In diesem Zusammenhang sind ferner die pseudoaugustinischen Homilien[6][67] zu erwähnen. Dieselben sind ein ziemlich getreuer Auszug aus Tic. unter teilweiser Beseitigung donatistischer Ketzereien. Hier und da ist Victorin benutzt. In der Auslegung von Kap. 20 (Hom. 17. 18) zeigt sich der Einfluß Augustins. Wo Ticonius von der falschen Bischofskirche redet, spricht der Auszug einfach von Häretikern.

Nach Isidorus Hispalensis de viris illustr. 30 schrieb der Bischof Apringius (eccl. Pacensis)[7] einen Kommentar zur Apk: subtili sensu atque illustri sermone melius pene, quam veteres ecclesiastici viri. Den Kommentar hat auch Beatus benutzt, er nennt den Apringius als seine Quelle (s. o. S. 56,1). Haußleiter machte (a. a. O. 257) auf Nachrichten über diesen Kommentar aufmerksam, welche aus der Bibliotheca vetus Hispana des Nicolaus Antonius stammen. Danach befanden sich Handschriften des Kommentars in spanischen Bibliotheken. Einer Notiz von Mosheim Bibliotheca Bremensis VI 749 folgend fand ich den Kommentar in dem Handschriften-Katalog des Arnamagnaeanske-Legat (III. Teil 1895) unter Nr. 1927 A M. 795. 4[8]. Neuerdings hat M. Férotin den Kommentar herausgegeben, nachdem er ihn bereits früher unabhängig von mir in Kopenhagen aufgefunden[9]. Der Kommentar ist nicht vollständig. Er liegt nur vor für Apk 1-5,7 und dann wieder zu Apk 18,6 bis zum Ende. Dazwischen steht mit der Überschrift „deinde explanatio Iheronimi“ der (von Hieronymus überarbeitete) Victorin-Kommentar, von dem auch zu 20,1-10 wieder ein Stück in den Text des Apringius eingesprengt ist. Die Verstümmelung des Kommentars, wenn dieser überhaupt einmal vollständig war, scheint uralt zu sein. Auch in spanischen Handschriften liegt sie bereits vor (Bibl. Hispana I, 277), und wie mir scheint, zeigt bereits Beatus in den mittleren Partieen keine Spur von einem neben dem Kommentar des Ticonius fortlaufenden anderen Kommentar. Der Kommentar selbst ist eine — wie es scheint, ziemlich selbständige — aber recht wertlose Arbeit. Wertvoll ist derselbe nur dadurch, daß er uns ein Mittel an die Hand gibt, den Kommentar des Ticonius aus dem Beatuskommentar zu rekonstruieren. Denn Apringius war bis jetzt unter den von Beatus benutzten Quellen die einzige unbekannte Größe. Bemerkenswert ist endlich die in diesem Kommentar sich findende Notiz, daß die Apk unter Kaiser Claudius geschrieben sei.
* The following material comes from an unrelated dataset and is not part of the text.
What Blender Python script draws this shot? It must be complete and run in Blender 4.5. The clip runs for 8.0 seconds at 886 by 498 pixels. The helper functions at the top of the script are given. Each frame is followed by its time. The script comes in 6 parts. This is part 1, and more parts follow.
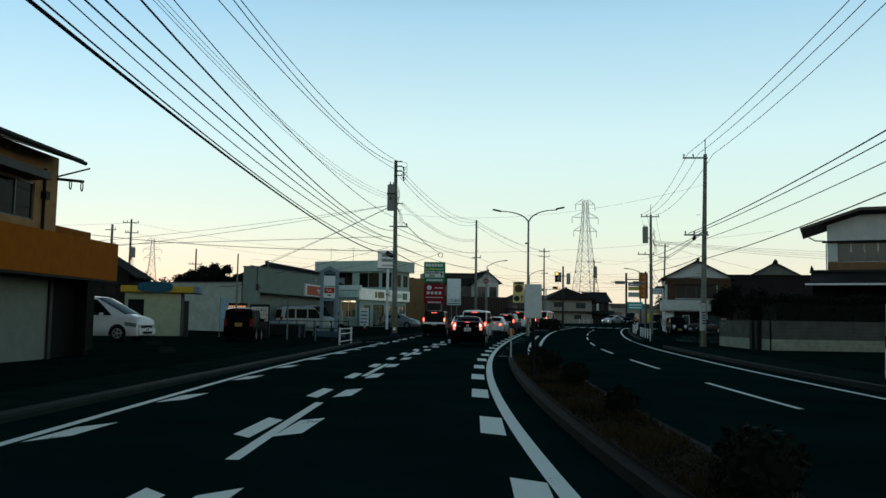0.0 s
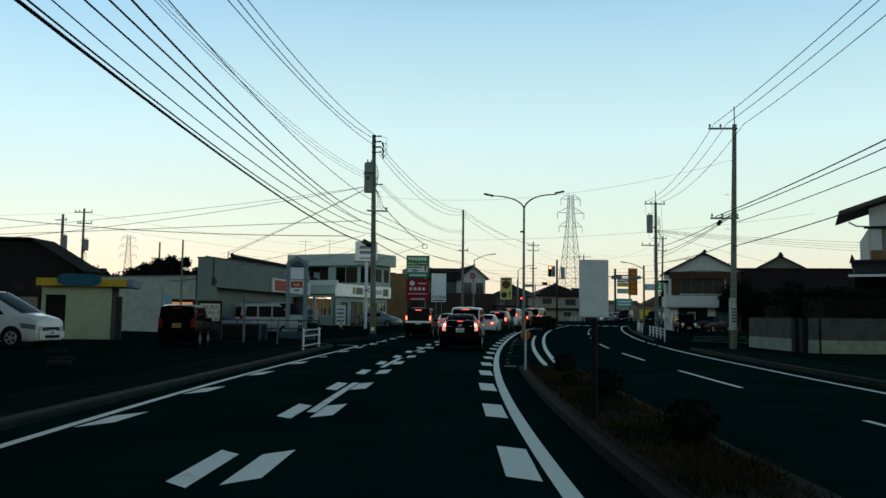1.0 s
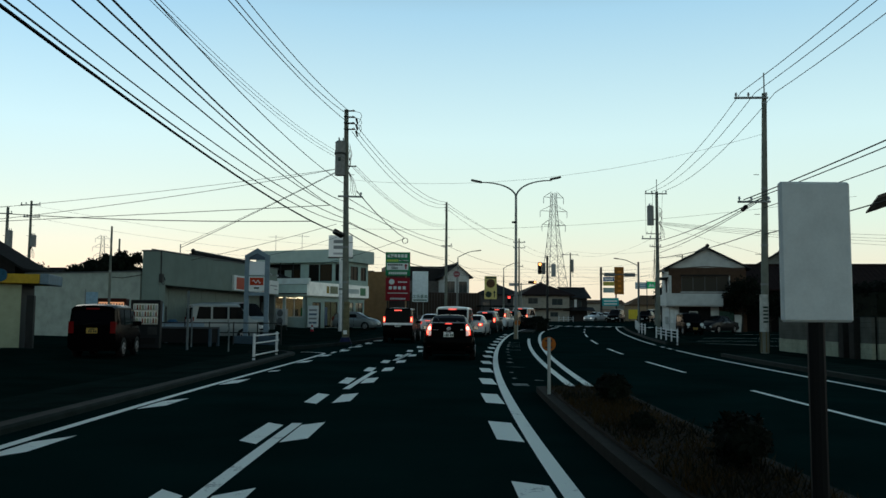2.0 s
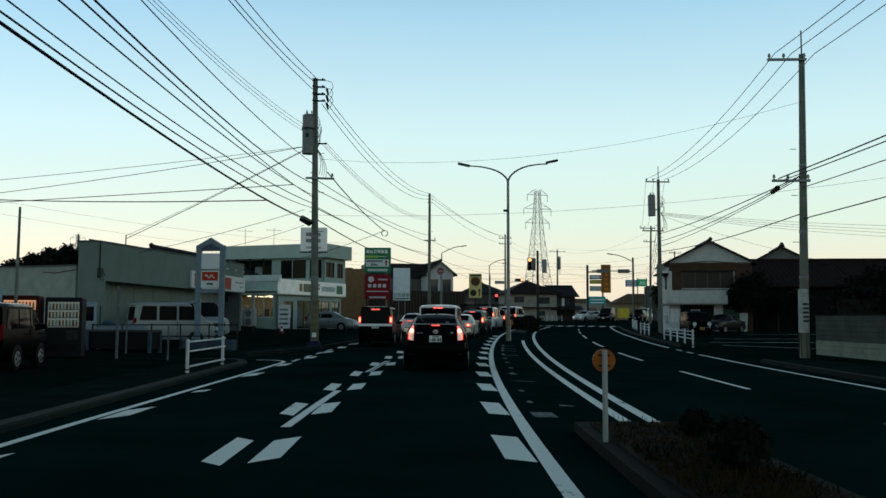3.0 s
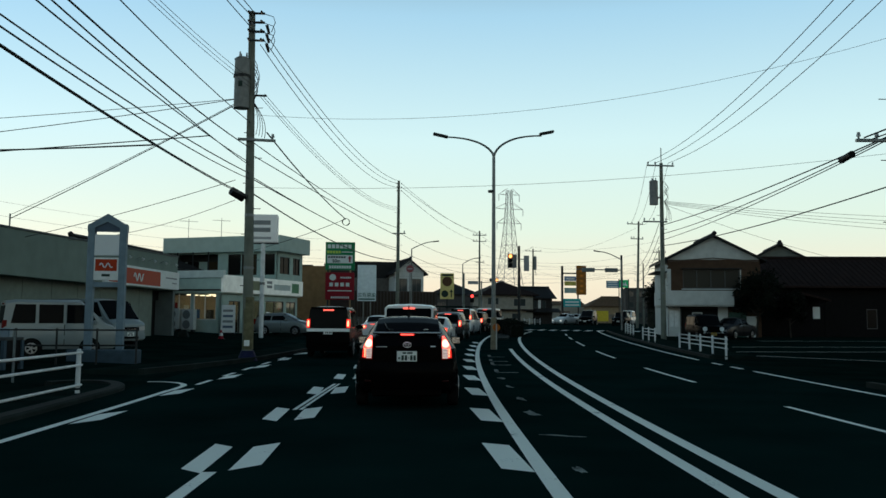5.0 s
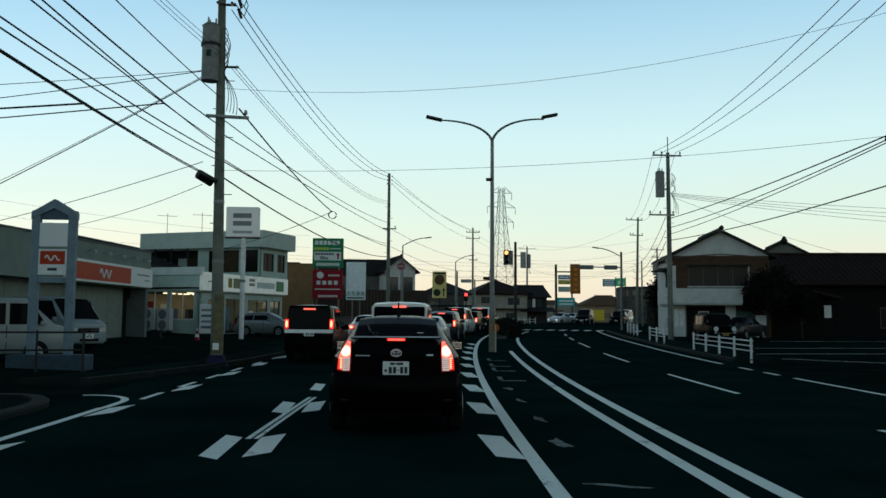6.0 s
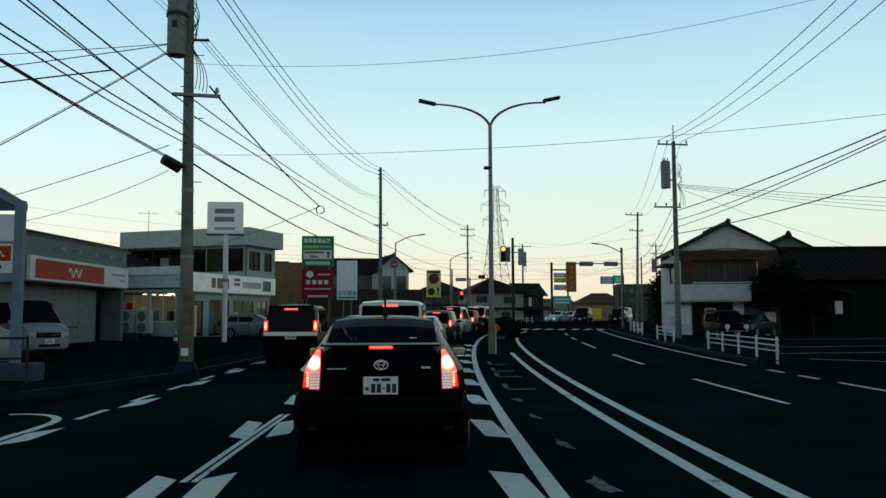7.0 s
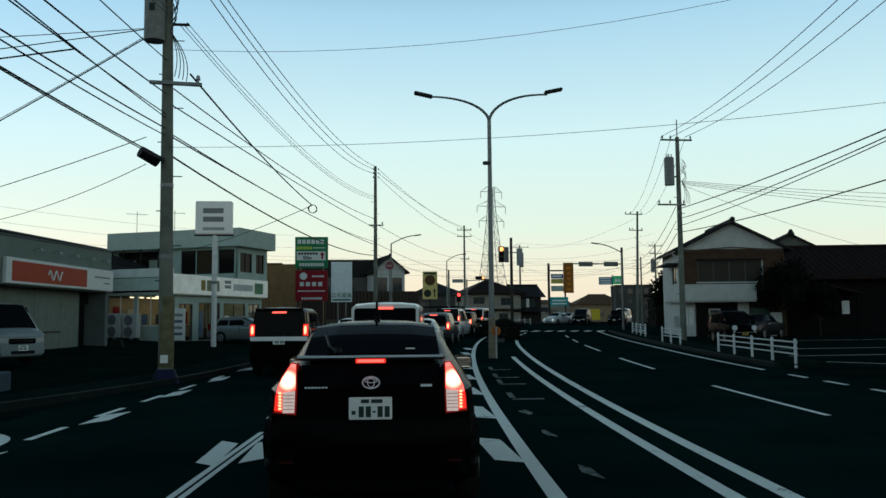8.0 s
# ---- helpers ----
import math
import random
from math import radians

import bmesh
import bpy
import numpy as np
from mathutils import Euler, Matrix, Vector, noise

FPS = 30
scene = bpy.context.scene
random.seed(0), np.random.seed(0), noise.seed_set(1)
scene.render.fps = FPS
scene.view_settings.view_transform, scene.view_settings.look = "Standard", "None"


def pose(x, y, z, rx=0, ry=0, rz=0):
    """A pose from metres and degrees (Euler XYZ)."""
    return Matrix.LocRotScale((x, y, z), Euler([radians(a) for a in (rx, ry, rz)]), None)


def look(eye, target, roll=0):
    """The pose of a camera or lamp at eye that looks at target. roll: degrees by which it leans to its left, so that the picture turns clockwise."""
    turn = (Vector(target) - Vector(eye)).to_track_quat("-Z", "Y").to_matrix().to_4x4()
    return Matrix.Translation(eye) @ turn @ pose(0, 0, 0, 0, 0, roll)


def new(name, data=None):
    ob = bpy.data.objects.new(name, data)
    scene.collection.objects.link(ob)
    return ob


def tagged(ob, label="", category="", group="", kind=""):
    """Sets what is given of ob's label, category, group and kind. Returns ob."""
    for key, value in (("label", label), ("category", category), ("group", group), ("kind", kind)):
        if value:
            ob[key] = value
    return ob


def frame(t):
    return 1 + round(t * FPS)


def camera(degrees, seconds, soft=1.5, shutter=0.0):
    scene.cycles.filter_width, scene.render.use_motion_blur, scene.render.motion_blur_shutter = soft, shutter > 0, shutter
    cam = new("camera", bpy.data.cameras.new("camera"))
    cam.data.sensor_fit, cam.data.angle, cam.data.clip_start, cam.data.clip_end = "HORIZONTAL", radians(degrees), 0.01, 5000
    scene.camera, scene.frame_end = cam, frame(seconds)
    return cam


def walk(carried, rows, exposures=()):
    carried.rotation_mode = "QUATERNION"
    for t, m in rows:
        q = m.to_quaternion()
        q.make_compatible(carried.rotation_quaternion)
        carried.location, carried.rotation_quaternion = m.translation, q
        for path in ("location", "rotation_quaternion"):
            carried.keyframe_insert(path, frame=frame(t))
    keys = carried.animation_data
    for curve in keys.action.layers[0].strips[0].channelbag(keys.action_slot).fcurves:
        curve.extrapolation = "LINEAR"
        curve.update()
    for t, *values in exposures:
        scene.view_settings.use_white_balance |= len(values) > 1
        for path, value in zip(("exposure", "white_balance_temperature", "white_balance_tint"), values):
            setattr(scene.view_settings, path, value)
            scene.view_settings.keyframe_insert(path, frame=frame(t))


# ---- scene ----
cam = camera(56.0, 8.0)
PATH = [
    (0, (1.646, -0.261, 1.395), (1.579, 1.731, 1.563), 0.9),
    (0.5, (1.353, 3.724, 1.432), (1.308, 5.717, 1.596), 0.8),
    (1, (1.193, 7.336, 1.43), (1.169, 9.329, 1.593), 0.7),
    (1.5, (1.053, 10.686, 1.446), (1.052, 12.679, 1.611), 0.6),
    (3, (0.968, 19.518, 1.474), (1.034, 21.51, 1.638), 0.2),
    (3.5, (1.015, 22.103, 1.488), (1.1, 24.094, 1.655), 0.3),
    (4, (1.011, 24.005, 1.48), (1.117, 25.995, 1.647), 0.3),
    (4.5, (1.075, 26.057, 1.476), (1.198, 28.046, 1.643), 0.2),
    (5, (1.116, 27.997, 1.512), (1.257, 29.985, 1.682), 0.4),
    (6.5, (1.324, 32.725, 1.527), (1.494, 34.71, 1.695), 0.1),
    (7, (1.404, 33.974, 1.535), (1.581, 35.959, 1.703), -0.2),
    (7.5, (1.462, 34.882, 1.564), (1.645, 36.867, 1.734), -0.4),
    (8, (1.478, 35.524, 1.573), (1.665, 37.508, 1.745), -0.5),
]
walk(cam, [(t, look(eye, target, roll)) for t, eye, target, roll in PATH])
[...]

Beda (735 †)[10] bekennt in der Einleitung ebenfalls seine Abhängigkeit von dem von ihm sehr geschätzten Ticonius und stellt die sieben Regeln desselben seiner Ausslegung voran. Er zitiert ihn häufig ausdrücklich. Außerdem kennt er als belesener Gelehrter den Primasius (in Apk 13,17) Augustin, von dem er namentlich in Kap. 20 (vgl. auch die Deutung der vier Tiere auf die vier Evangelisten) beeinflußt ist, Hieronymus, Gregor, auch Cyprian. Im Ganzen folgt er in seiner Auslegung mehr dem Primasius als dem Ticonius. Er teilt mit jenem fast alle obengenannten Abweichungen von Ticonius. Er dürfte indessen die Erklärung des Tic. zum siebenten Siegel allein erhalten haben[11]. In seiner Vorrede teilt er die Apk in sieben Teile, eine Einteilung, die der späteren Auslegung weithin zum Muster gedient hat. In der Auffassung der Komposition der Apk folgt Beda noch ganz dem Ticonius resp. dem Primasius. Hier finden sich die Ausführungen des Tic. wörtlich wieder (vgl. zu Apk 6 Ende).[68] Ambrosius Ansbertus[12] schickte seinem schon erschreckende Dimensionen annehmenden Kommentar einen Überblick über die Geschichte der Auslegung voran. Er kennt den Kommentar des Victorin in der Bearbeitung des Hieronymus, dann Ticonius, Primasius (und dessen Verhältnis zu Ticonius); als seine bevorzugten Gewährsmänner nennt er Augustin und Gregorius. Hier und da zitiert er auch Beda. Die Hauptquelle des Ambrosius ist Primasius. Es finden sich bei ihm freilich auch einige direkte Berührungen mit Ticonius, so daß auch dieser Kommentar hier und da zur Rekonstruktion des Tic. heranzuziehen ist. Dem Primasius folgt A. gewöhnlich dem ganzen Gedankenzusammenhang nach und durchsetzt diesen mit ausführlichen Exkursen, langen Erörterungen einzelner Worte und spitzfindigen Fragen, indem er sich dabei vielfach an Gregor anschließt. Auch den Victorin hat er gelesen und berücksichtigt ihn oft (in Apk 10,11). Die Auslegung des Zahlenrätsels (Apk 13,18) ist eine genaue Addition von Primasius und Victorin II. Auch bekämpft er die Deutungen Victorins, so die Deutung der beiden Zeugen (Elias-Jeremias), so die Nerodeutung (in Apk 17,9.10; 13,3), die er für eine Absurdität erklärt. Er akzeptiert (in Apk 13,1) die alte (Hippolyt-Hieronymus) Auslegung der sieben Häupter des Tieres. Die Rekapitulationstheorie behält er, immer noch unter wörtlicher Zitation des Ticonius, bei (vgl. die Auslegung am Ende von Apk 6). Die Anordnung des Kommentars in zehn Bücher ist zur weiteren Orientierung zu beachten.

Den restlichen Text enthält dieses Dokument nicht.